14 Sep 2011 By ZACHARY FRYER-BIGGS Defensenews
The past strategy of waiting and reacting to cyber intrusions has not effectively protected the U.S. from attacks, U.S. Cyber Command (USCYBERCOM) head Gen. Keith Alexander said in a speech at the InfoWarCon 2011 conference on Sept. 13.
"What's been going over the last few years in the networks is the greatest theft that we've seen in history," Alexander said. "What we're losing in intellectual property is astounding."
Pointing to an unnamed company that had recently lost $1 billion worth of technology in an attack, Alexander, who took command of USCYBERCOM when it began operating in May 2010, said that the past approach to confronting attacks needs to be reconsidered.
"Perhaps it's our strategy that's broken, and that's what we believe in the Defense Department," he said.
"In cyber space, if you put these walls up, you do that and you wait for something to happen," Alexander said. "And then when it happens, historically our forensics teams find out that it's been going on for several months. The intrusion has been in there for a while, and we're dismayed.
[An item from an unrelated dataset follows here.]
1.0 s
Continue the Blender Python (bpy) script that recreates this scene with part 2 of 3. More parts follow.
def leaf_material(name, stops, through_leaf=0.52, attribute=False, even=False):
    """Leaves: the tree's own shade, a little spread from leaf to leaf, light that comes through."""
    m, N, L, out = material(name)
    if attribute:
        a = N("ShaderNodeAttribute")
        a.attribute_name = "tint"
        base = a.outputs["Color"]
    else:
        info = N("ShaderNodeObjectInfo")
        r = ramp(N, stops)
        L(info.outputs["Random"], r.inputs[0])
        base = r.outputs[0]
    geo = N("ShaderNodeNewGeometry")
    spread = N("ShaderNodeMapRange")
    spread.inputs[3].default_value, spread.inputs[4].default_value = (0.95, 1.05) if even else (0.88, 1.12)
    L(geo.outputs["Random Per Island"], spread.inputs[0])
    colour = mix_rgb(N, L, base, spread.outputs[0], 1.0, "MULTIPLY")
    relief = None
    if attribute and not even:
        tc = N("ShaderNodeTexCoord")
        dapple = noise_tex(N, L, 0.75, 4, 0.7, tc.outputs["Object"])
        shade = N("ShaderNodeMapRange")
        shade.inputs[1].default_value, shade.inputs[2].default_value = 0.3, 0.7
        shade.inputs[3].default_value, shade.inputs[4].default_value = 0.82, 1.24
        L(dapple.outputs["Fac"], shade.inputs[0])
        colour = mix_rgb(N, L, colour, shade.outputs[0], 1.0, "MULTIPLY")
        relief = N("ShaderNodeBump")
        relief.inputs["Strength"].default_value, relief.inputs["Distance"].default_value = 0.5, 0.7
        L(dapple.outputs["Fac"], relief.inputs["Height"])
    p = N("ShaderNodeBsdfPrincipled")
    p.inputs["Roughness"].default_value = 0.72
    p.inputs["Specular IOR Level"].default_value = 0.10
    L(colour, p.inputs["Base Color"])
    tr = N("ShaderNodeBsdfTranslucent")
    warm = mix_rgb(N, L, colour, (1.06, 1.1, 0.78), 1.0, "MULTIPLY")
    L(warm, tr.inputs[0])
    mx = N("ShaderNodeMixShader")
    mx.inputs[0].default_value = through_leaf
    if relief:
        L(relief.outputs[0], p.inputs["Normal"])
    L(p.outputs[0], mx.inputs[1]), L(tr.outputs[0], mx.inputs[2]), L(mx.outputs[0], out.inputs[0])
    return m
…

We grab the network administrator and the network defenders and we bring them out and publically beat them, and then they say they will do better, and we don't give them the tools to do that, when the reality is that they're doing everything they can with what we've given them."
Alexander said that a more active defense scheme needs to be employed to detect intrusions faster. "The active defense is where we have to go," he said.